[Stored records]
•••••

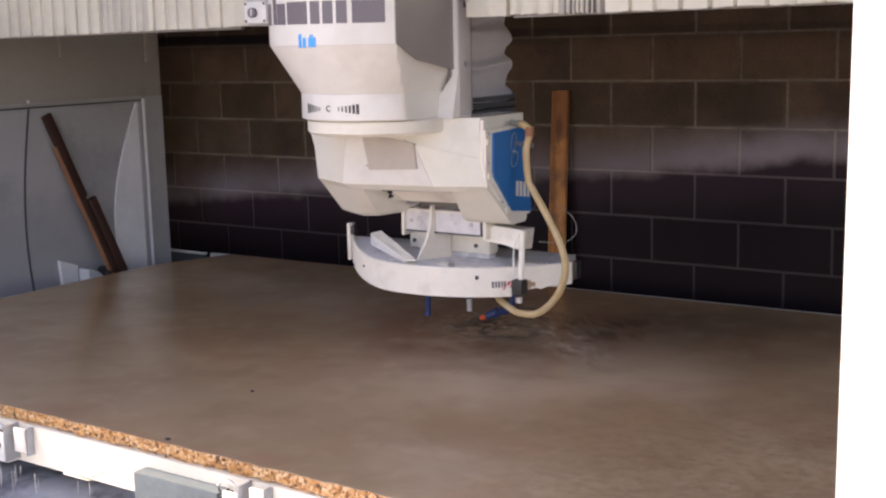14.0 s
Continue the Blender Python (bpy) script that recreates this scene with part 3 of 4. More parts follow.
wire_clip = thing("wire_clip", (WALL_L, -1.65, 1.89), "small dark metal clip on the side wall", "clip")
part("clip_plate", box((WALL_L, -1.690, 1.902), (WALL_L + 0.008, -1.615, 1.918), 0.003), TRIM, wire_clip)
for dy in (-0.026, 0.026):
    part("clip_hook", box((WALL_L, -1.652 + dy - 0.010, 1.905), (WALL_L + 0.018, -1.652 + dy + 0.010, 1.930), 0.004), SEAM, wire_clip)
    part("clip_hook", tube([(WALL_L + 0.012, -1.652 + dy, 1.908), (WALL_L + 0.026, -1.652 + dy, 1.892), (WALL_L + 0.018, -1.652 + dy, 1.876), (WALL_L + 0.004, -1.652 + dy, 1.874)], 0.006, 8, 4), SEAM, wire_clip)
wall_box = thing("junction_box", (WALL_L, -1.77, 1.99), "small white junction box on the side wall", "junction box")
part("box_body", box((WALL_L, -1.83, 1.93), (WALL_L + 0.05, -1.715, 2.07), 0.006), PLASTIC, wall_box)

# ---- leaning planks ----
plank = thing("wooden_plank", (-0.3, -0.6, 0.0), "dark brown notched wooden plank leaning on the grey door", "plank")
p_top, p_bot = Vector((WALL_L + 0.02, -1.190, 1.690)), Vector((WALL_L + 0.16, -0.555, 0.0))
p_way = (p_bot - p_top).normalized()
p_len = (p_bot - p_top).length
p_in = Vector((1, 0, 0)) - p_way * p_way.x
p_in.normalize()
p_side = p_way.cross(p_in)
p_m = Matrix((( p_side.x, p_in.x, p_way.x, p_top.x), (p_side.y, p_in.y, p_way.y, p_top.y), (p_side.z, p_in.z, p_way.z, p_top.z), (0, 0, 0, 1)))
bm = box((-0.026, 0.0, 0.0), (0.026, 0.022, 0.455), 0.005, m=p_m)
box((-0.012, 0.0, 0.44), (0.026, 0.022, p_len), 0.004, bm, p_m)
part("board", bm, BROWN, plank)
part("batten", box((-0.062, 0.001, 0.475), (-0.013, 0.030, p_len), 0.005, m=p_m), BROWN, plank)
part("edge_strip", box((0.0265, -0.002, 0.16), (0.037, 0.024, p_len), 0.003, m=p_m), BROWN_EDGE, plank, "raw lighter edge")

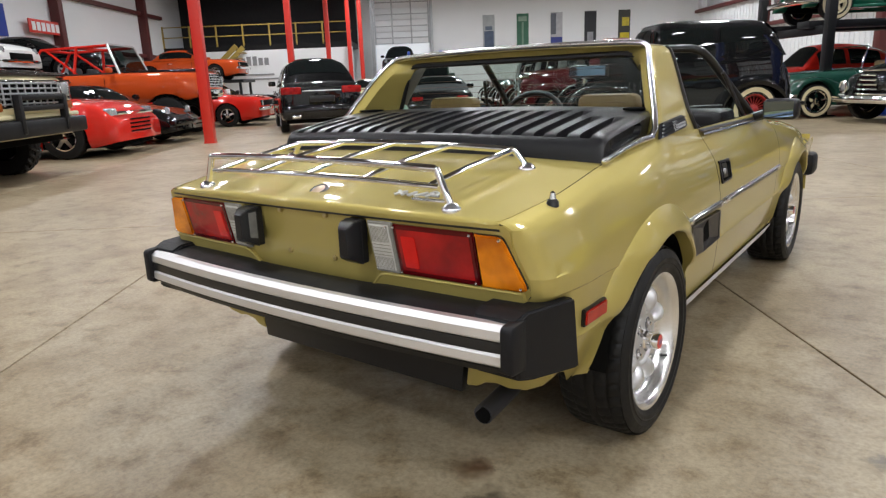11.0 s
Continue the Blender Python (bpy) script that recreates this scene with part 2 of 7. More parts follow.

•••••

Can you restate all the records above word for word while dropping the pictures?

14.0 s
Continue the Blender Python (bpy) script that recreates this scene with part 3 of 4. More parts follow.
wire_clip = thing("wire_clip", (WALL_L, -1.65, 1.89), "small dark metal clip on the side wall", "clip")
part("clip_plate", box((WALL_L, -1.690, 1.902), (WALL_L + 0.008, -1.615, 1.918), 0.003), TRIM, wire_clip)
for dy in (-0.026, 0.026):
    part("clip_hook", box((WALL_L, -1.652 + dy - 0.010, 1.905), (WALL_L + 0.018, -1.652 + dy + 0.010, 1.930), 0.004), SEAM, wire_clip)
    part("clip_hook", tube([(WALL_L + 0.012, -1.652 + dy, 1.908), (WALL_L + 0.026, -1.652 + dy, 1.892), (WALL_L + 0.018, -1.652 + dy, 1.876), (WALL_L + 0.004, -1.652 + dy, 1.874)], 0.006, 8, 4), SEAM, wire_clip)
wall_box = thing("junction_box", (WALL_L, -1.77, 1.99), "small white junction box on the side wall", "junction box")
part("box_body", box((WALL_L, -1.83, 1.93), (WALL_L + 0.05, -1.715, 2.07), 0.006), PLASTIC, wall_box)

# ---- leaning planks ----
plank = thing("wooden_plank", (-0.3, -0.6, 0.0), "dark brown notched wooden plank leaning on the grey door", "plank")
p_top, p_bot = Vector((WALL_L + 0.02, -1.190, 1.690)), Vector((WALL_L + 0.16, -0.555, 0.0))
p_way = (p_bot - p_top).normalized()
p_len = (p_bot - p_top).length
p_in = Vector((1, 0, 0)) - p_way * p_way.x
p_in.normalize()
p_side = p_way.cross(p_in)
p_m = Matrix((( p_side.x, p_in.x, p_way.x, p_top.x), (p_side.y, p_in.y, p_way.y, p_top.y), (p_side.z, p_in.z, p_way.z, p_top.z), (0, 0, 0, 1)))
bm = box((-0.026, 0.0, 0.0), (0.026, 0.022, 0.455), 0.005, m=p_m)
box((-0.012, 0.0, 0.44), (0.026, 0.022, p_len), 0.004, bm, p_m)
part("board", bm, BROWN, plank)
part("batten", box((-0.062, 0.001, 0.475), (-0.013, 0.030, p_len), 0.005, m=p_m), BROWN, plank)
part("edge_strip", box((0.0265, -0.002, 0.16), (0.037, 0.024, p_len), 0.003, m=p_m), BROWN_EDGE, plank, "raw lighter edge")

11.0 s
Continue the Blender Python (bpy) script that recreates this scene with part 2 of 7. More parts follow.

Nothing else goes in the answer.